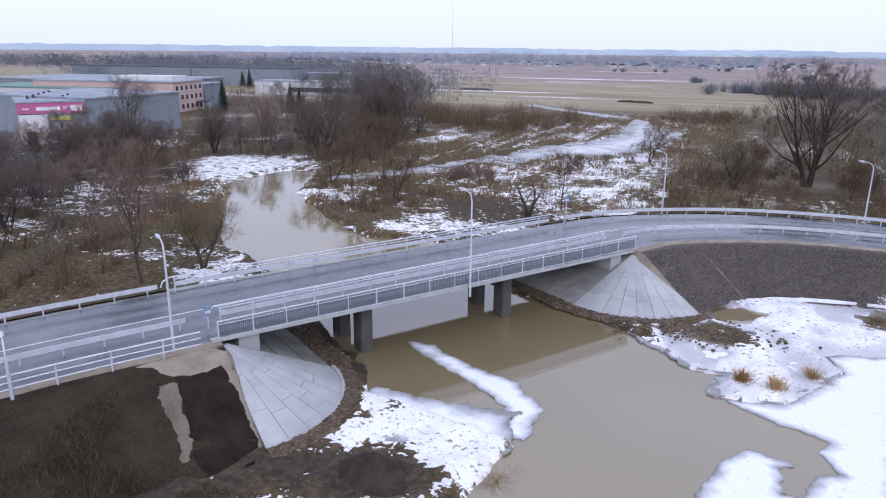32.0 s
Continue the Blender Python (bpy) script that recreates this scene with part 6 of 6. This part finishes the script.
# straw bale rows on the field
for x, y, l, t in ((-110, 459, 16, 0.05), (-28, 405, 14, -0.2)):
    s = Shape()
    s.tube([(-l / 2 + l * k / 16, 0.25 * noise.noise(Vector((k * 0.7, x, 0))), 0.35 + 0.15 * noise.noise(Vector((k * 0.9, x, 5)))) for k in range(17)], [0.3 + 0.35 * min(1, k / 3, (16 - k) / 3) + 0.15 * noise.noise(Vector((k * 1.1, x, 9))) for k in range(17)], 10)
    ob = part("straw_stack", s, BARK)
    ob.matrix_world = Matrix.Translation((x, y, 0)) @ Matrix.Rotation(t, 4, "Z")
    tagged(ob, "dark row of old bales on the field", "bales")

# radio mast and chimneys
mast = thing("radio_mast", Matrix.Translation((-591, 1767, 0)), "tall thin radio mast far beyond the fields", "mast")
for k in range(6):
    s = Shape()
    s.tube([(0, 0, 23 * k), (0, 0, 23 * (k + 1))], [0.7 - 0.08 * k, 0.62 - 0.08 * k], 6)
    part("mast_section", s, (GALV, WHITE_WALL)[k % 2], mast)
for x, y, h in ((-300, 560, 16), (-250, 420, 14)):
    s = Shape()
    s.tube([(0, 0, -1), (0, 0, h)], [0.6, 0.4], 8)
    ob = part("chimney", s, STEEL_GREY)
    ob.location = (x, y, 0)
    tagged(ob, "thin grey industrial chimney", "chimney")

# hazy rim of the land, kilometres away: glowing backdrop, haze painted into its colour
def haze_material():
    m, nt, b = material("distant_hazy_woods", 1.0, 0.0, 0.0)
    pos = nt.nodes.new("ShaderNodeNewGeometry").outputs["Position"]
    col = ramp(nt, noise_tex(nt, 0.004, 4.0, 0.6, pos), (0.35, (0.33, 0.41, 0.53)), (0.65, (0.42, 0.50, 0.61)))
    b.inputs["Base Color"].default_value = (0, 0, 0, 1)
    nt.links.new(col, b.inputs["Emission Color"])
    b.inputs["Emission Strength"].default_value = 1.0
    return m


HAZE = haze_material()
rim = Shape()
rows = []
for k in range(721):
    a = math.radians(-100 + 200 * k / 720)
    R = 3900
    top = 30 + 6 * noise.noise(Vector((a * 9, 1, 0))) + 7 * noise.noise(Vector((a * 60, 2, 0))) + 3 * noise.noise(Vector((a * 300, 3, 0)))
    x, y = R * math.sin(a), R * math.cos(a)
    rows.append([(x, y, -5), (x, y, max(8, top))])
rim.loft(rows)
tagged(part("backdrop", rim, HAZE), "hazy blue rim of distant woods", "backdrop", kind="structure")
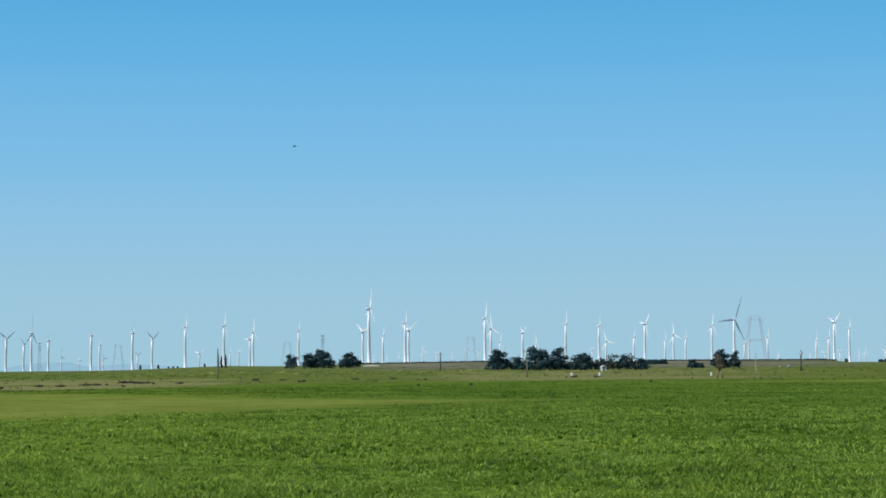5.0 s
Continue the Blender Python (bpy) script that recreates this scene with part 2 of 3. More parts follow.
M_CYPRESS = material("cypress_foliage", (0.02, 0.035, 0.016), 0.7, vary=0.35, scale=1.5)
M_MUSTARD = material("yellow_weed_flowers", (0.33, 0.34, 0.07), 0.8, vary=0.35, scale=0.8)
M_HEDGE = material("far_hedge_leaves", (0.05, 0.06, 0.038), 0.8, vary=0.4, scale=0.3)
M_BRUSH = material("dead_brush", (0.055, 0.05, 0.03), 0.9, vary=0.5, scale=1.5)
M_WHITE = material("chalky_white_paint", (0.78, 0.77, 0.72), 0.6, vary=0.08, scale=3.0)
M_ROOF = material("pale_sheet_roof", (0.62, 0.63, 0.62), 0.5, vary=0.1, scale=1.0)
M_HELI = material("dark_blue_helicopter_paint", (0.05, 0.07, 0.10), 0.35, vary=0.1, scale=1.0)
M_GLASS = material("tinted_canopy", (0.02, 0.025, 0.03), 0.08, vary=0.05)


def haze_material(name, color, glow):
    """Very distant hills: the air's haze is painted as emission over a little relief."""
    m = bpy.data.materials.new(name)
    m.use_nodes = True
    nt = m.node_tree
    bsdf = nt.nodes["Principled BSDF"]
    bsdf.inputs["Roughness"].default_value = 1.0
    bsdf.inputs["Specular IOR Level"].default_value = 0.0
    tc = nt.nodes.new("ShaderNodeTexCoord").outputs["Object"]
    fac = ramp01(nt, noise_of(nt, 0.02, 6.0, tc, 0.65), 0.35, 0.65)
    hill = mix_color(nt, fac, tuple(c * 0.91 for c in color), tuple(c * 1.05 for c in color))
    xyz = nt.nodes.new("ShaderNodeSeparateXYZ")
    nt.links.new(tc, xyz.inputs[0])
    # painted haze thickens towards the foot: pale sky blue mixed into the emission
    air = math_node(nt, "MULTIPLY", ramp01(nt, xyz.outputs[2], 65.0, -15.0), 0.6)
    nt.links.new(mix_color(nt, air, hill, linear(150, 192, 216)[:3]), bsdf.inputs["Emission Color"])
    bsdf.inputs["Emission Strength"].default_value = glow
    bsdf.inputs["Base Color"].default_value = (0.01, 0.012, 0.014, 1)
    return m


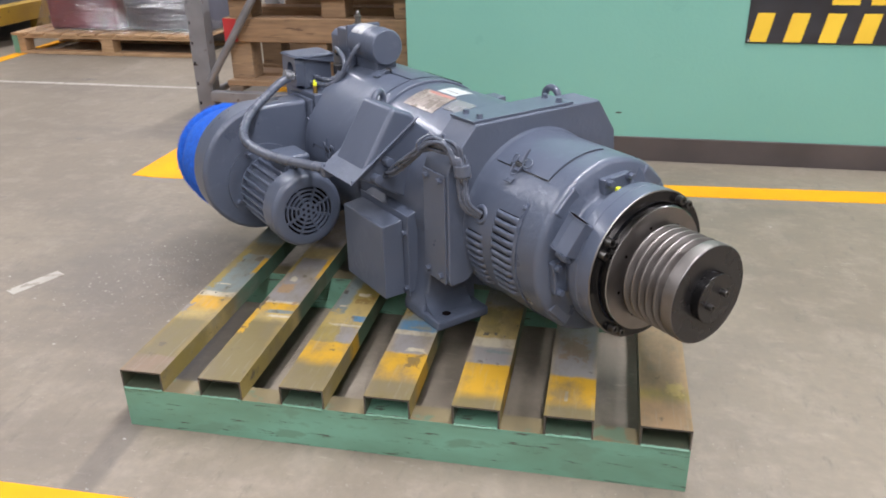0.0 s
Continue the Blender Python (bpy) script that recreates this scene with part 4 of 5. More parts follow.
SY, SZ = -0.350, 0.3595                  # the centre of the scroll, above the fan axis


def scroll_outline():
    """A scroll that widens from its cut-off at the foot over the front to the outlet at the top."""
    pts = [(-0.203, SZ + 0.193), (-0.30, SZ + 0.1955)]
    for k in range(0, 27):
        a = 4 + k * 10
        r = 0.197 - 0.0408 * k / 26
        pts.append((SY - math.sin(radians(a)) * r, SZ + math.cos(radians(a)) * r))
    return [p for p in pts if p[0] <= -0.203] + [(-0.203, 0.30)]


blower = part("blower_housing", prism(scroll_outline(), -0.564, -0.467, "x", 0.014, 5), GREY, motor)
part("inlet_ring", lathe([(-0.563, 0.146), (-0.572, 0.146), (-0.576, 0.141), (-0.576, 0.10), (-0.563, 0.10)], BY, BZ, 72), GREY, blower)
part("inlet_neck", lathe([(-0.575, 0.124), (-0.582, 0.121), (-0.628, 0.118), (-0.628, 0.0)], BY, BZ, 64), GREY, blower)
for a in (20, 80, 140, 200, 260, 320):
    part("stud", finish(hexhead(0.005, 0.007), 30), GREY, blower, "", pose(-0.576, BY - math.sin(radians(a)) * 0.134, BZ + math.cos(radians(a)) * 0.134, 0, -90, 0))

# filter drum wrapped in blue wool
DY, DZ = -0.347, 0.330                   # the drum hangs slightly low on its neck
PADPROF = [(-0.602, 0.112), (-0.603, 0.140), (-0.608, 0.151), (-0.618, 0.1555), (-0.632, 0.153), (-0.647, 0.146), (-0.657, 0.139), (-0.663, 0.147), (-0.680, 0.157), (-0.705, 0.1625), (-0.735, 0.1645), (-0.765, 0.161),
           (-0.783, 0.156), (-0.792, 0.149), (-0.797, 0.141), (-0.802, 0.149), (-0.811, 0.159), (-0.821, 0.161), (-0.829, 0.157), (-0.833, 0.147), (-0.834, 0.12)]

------

**Short exercise**
Without including any picture, repeat the data exactly.

**Solution for this task**
32.0 s
Continue the Blender Python (bpy) script that recreates this scene with part 6 of 6. This part finishes the script.
# straw bale rows on the field
for x, y, l, t in ((-110, 459, 16, 0.05), (-28, 405, 14, -0.2)):
    s = Shape()
    s.tube([(-l / 2 + l * k / 16, 0.25 * noise.noise(Vector((k * 0.7, x, 0))), 0.35 + 0.15 * noise.noise(Vector((k * 0.9, x, 5)))) for k in range(17)], [0.3 + 0.35 * min(1, k / 3, (16 - k) / 3) + 0.15 * noise.noise(Vector((k * 1.1, x, 9))) for k in range(17)], 10)
    ob = part("straw_stack", s, BARK)
    ob.matrix_world = Matrix.Translation((x, y, 0)) @ Matrix.Rotation(t, 4, "Z")
    tagged(ob, "dark row of old bales on the field", "bales")

# radio mast and chimneys
mast = thing("radio_mast", Matrix.Translation((-591, 1767, 0)), "tall thin radio mast far beyond the fields", "mast")
for k in range(6):
    s = Shape()
    s.tube([(0, 0, 23 * k), (0, 0, 23 * (k + 1))], [0.7 - 0.08 * k, 0.62 - 0.08 * k], 6)
    part("mast_section", s, (GALV, WHITE_WALL)[k % 2], mast)
for x, y, h in ((-300, 560, 16), (-250, 420, 14)):
    s = Shape()
    s.tube([(0, 0, -1), (0, 0, h)], [0.6, 0.4], 8)
    ob = part("chimney", s, STEEL_GREY)
    ob.location = (x, y, 0)
    tagged(ob, "thin grey industrial chimney", "chimney")

# hazy rim of the land, kilometres away: glowing backdrop, haze painted into its colour
def haze_material():
    m, nt, b = material("distant_hazy_woods", 1.0, 0.0, 0.0)
    pos = nt.nodes.new("ShaderNodeNewGeometry").outputs["Position"]
    col = ramp(nt, noise_tex(nt, 0.004, 4.0, 0.6, pos), (0.35, (0.33, 0.41, 0.53)), (0.65, (0.42, 0.50, 0.61)))
    b.inputs["Base Color"].default_value = (0, 0, 0, 1)
    nt.links.new(col, b.inputs["Emission Color"])
    b.inputs["Emission Strength"].default_value = 1.0
    return m


HAZE = haze_material()
rim = Shape()
rows = []
for k in range(721):
    a = math.radians(-100 + 200 * k / 720)
    R = 3900
    top = 30 + 6 * noise.noise(Vector((a * 9, 1, 0))) + 7 * noise.noise(Vector((a * 60, 2, 0))) + 3 * noise.noise(Vector((a * 300, 3, 0)))
    x, y = R * math.sin(a), R * math.cos(a)
    rows.append([(x, y, -5), (x, y, max(8, top))])
rim.loft(rows)
tagged(part("backdrop", rim, HAZE), "hazy blue rim of distant woods", "backdrop", kind="structure")
5.0 s
Continue the Blender Python (bpy) script that recreates this scene with part 2 of 3. More parts follow.
M_CYPRESS = material("cypress_foliage", (0.02, 0.035, 0.016), 0.7, vary=0.35, scale=1.5)
M_MUSTARD = material("yellow_weed_flowers", (0.33, 0.34, 0.07), 0.8, vary=0.35, scale=0.8)
M_HEDGE = material("far_hedge_leaves", (0.05, 0.06, 0.038), 0.8, vary=0.4, scale=0.3)
M_BRUSH = material("dead_brush", (0.055, 0.05, 0.03), 0.9, vary=0.5, scale=1.5)
M_WHITE = material("chalky_white_paint", (0.78, 0.77, 0.72), 0.6, vary=0.08, scale=3.0)
M_ROOF = material("pale_sheet_roof", (0.62, 0.63, 0.62), 0.5, vary=0.1, scale=1.0)
M_HELI = material("dark_blue_helicopter_paint", (0.05, 0.07, 0.10), 0.35, vary=0.1, scale=1.0)
M_GLASS = material("tinted_canopy", (0.02, 0.025, 0.03), 0.08, vary=0.05)


def haze_material(name, color, glow):
    """Very distant hills: the air's haze is painted as emission over a little relief."""
    m = bpy.data.materials.new(name)
    m.use_nodes = True
    nt = m.node_tree
    bsdf = nt.nodes["Principled BSDF"]
    bsdf.inputs["Roughness"].default_value = 1.0
    bsdf.inputs["Specular IOR Level"].default_value = 0.0
    tc = nt.nodes.new("ShaderNodeTexCoord").outputs["Object"]
    fac = ramp01(nt, noise_of(nt, 0.02, 6.0, tc, 0.65), 0.35, 0.65)
    hill = mix_color(nt, fac, tuple(c * 0.91 for c in color), tuple(c * 1.05 for c in color))
    xyz = nt.nodes.new("ShaderNodeSeparateXYZ")
    nt.links.new(tc, xyz.inputs[0])
    # painted haze thickens towards the foot: pale sky blue mixed into the emission
    air = math_node(nt, "MULTIPLY", ramp01(nt, xyz.outputs[2], 65.0, -15.0), 0.6)
    nt.links.new(mix_color(nt, air, hill, linear(150, 192, 216)[:3]), bsdf.inputs["Emission Color"])
    bsdf.inputs["Emission Strength"].default_value = glow
    bsdf.inputs["Base Color"].default_value = (0.01, 0.012, 0.014, 1)
    return m


0.0 s
Continue the Blender Python (bpy) script that recreates this scene with part 4 of 5. More parts follow.
SY, SZ = -0.350, 0.3595                  # the centre of the scroll, above the fan axis


def scroll_outline():
    """A scroll that widens from its cut-off at the foot over the front to the outlet at the top."""
    pts = [(-0.203, SZ + 0.193), (-0.30, SZ + 0.1955)]
    for k in range(0, 27):
        a = 4 + k * 10
        r = 0.197 - 0.0408 * k / 26
        pts.append((SY - math.sin(radians(a)) * r, SZ + math.cos(radians(a)) * r))
    return [p for p in pts if p[0] <= -0.203] + [(-0.203, 0.30)]


blower = part("blower_housing", prism(scroll_outline(), -0.564, -0.467, "x", 0.014, 5), GREY, motor)
part("inlet_ring", lathe([(-0.563, 0.146), (-0.572, 0.146), (-0.576, 0.141), (-0.576, 0.10), (-0.563, 0.10)], BY, BZ, 72), GREY, blower)
part("inlet_neck", lathe([(-0.575, 0.124), (-0.582, 0.121), (-0.628, 0.118), (-0.628, 0.0)], BY, BZ, 64), GREY, blower)
for a in (20, 80, 140, 200, 260, 320):
    part("stud", finish(hexhead(0.005, 0.007), 30), GREY, blower, "", pose(-0.576, BY - math.sin(radians(a)) * 0.134, BZ + math.cos(radians(a)) * 0.134, 0, -90, 0))

# filter drum wrapped in blue wool
DY, DZ = -0.347, 0.330                   # the drum hangs slightly low on its neck
PADPROF = [(-0.602, 0.112), (-0.603, 0.140), (-0.608, 0.151), (-0.618, 0.1555), (-0.632, 0.153), (-0.647, 0.146), (-0.657, 0.139), (-0.663, 0.147), (-0.680, 0.157), (-0.705, 0.1625), (-0.735, 0.1645), (-0.765, 0.161),
           (-0.783, 0.156), (-0.792, 0.149), (-0.797, 0.141), (-0.802, 0.149), (-0.811, 0.159), (-0.821, 0.161), (-0.829, 0.157), (-0.833, 0.147), (-0.834, 0.12)]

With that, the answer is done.